Money, fame and success are the priorities, and in larger quantities than anyone else. ‘Everybody’s interested in the one who’s number one’, we’re reminded again and again. Zlatan chooses Inter over AC first time round because he doesn’t want to play second fiddle to Kaka, while if we read between the bitter lines, Barça doesn’t work out because of their no-star philosophy. In case you hadn’t realised, Zlatan isn’t exactly a model ‘team player’ – he wants teammates in the way a general wants an army behind him. Just as he looks to have bucked the trend at Inter by bonding the club’s many cliques, he tells you he negotiates an improved contract in return. The book is full of record boasts, whether it be transfer fees, goals scored or the number of Barca fans that turned up for his unveiling. He emerges as a figure who isn’t exactly hard to please, just expensive and tiresome.

But is there anyone who Zlatan doeslike? Without spoiling too much, Ronaldo and Van Basten emerge as heroes, while Maxwell, Thierry Henry, Patrick Vieira, Henrik ‘Henke’ Larsson and Olof Mellberg are players he trusts and respects. In terms of managers, Fabio Capello and Jose Mourinho are the two that emerge unscathed and, in fact, adored. Capello is credited with developing his ‘winner’s mindset’ during his spell at Juventus, while at Inter Mourinho was ‘a guy I was basically willing to die for’. With Capello, it’s the mental toughness that Zlatan admires but with Mourinho it’s the added personal touch that wins him over.
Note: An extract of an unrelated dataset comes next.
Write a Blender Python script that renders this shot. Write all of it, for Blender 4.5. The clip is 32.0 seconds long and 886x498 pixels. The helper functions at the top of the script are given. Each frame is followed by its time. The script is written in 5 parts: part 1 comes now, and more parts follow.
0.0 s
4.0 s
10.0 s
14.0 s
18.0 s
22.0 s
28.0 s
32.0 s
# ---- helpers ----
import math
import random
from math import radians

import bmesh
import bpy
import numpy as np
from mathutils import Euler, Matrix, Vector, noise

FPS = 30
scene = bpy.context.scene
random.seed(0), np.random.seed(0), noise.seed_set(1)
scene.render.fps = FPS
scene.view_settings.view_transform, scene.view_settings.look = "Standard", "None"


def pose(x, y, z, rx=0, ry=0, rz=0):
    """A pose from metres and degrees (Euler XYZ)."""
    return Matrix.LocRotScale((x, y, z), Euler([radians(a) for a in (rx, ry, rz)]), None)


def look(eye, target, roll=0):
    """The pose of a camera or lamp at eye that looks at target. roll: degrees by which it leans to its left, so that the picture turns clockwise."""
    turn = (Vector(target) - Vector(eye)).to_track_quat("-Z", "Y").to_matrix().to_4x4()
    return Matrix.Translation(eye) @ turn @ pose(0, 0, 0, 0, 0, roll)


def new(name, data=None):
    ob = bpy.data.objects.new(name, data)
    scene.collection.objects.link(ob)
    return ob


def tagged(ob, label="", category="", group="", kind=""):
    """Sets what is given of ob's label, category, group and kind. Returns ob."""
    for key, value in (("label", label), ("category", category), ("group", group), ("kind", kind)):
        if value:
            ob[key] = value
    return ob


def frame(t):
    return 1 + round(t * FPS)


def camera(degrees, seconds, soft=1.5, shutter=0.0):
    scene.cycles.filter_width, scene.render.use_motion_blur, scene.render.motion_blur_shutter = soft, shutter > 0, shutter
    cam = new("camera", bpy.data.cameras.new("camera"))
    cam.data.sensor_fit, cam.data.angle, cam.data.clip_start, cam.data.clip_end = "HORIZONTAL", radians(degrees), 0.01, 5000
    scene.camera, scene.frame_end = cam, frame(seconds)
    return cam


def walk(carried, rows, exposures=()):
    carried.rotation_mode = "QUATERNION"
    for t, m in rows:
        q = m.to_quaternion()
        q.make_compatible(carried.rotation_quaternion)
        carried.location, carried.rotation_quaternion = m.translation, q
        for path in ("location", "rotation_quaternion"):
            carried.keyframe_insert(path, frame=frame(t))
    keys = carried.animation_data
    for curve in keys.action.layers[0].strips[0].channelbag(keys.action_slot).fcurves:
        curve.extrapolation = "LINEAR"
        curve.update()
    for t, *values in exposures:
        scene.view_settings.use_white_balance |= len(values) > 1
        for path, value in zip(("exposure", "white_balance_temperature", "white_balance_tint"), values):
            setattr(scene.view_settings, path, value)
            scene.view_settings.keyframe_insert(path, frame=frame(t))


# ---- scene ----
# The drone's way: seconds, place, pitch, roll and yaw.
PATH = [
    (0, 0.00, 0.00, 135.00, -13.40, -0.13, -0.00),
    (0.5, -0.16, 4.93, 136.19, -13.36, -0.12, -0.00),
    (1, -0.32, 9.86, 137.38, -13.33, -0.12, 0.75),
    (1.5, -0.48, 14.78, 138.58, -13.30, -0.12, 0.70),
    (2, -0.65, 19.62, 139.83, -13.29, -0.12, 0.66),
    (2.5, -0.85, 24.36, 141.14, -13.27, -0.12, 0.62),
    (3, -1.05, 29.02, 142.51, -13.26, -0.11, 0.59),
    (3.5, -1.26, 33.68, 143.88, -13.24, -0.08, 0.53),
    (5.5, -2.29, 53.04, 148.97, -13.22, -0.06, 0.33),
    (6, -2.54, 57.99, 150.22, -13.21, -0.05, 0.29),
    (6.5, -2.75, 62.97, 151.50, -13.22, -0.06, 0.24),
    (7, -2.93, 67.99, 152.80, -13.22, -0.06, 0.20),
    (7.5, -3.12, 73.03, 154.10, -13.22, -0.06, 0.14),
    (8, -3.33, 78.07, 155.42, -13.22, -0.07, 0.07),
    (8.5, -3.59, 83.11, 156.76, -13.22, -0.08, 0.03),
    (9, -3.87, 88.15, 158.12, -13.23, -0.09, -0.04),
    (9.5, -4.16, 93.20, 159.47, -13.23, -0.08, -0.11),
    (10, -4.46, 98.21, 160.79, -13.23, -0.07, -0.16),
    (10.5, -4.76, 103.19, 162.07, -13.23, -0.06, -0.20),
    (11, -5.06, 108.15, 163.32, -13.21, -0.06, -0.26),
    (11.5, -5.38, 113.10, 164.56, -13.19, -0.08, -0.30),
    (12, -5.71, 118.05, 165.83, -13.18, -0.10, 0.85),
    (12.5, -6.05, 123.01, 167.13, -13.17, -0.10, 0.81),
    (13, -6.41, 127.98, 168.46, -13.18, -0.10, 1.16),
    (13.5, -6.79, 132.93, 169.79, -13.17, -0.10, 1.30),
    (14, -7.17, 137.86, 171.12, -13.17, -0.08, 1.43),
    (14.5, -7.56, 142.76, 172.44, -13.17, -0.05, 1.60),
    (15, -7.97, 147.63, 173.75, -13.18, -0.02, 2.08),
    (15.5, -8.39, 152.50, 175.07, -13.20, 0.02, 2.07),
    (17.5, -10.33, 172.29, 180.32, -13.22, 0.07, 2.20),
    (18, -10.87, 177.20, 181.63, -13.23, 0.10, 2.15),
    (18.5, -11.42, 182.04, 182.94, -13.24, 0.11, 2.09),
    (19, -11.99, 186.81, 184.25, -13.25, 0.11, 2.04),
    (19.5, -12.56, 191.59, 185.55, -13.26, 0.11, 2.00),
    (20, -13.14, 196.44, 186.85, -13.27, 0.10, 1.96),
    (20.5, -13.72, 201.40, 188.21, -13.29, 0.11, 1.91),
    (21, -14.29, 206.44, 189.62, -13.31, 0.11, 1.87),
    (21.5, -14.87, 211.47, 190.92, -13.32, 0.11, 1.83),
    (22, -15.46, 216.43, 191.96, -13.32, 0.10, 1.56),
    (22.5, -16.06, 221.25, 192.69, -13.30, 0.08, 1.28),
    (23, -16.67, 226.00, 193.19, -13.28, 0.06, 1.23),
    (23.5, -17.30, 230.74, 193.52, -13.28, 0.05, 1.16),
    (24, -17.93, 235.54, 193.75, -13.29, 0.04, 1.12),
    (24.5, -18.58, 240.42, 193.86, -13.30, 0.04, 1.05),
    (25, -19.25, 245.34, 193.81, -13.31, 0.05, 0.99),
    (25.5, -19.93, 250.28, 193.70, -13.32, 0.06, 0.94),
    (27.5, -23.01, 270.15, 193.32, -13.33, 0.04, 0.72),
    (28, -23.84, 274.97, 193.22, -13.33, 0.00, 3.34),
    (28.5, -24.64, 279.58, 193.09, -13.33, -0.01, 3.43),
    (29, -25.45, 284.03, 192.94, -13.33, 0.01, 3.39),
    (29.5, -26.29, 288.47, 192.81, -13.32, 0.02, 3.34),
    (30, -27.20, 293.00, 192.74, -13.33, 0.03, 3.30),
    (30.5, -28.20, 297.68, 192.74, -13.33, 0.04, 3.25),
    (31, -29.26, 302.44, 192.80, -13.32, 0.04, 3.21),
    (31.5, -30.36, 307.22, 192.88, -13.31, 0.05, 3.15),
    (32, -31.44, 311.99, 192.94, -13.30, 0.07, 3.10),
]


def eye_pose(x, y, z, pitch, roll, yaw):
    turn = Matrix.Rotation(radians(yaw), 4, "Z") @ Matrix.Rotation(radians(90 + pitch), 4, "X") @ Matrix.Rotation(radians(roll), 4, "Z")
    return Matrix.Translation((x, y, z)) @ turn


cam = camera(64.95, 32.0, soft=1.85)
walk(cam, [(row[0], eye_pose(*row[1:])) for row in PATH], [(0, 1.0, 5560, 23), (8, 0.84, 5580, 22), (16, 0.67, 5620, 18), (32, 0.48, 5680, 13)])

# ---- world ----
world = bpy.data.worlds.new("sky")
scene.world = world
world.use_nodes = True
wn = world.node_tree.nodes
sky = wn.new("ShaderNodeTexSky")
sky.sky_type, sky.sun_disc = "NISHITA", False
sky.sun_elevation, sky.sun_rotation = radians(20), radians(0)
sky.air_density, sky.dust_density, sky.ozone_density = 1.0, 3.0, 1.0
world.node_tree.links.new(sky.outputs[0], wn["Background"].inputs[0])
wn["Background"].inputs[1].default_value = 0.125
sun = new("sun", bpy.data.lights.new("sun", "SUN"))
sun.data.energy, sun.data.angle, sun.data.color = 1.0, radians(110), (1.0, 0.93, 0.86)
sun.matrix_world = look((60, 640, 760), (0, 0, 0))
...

Because for all the posturing, Zlatan is a figure who needs to be loved. The ambition to entertain is as key on the page as it is on the pitch. You don’t read this for the historical detail (in the Bosnian War, his father’s town ‘was being raped, more or less’) or the insider’s view on the Juventus match-fixing scandal (‘we were the best and had to be brought down’). You read I Am Zlatan for the cult of ‘Ibra’, for the prima donna antics and boastful lines like ‘An injured Zlatan is a properly serious thing for any team’. As much as it’s a fairy tale, it’s also pure pantomime.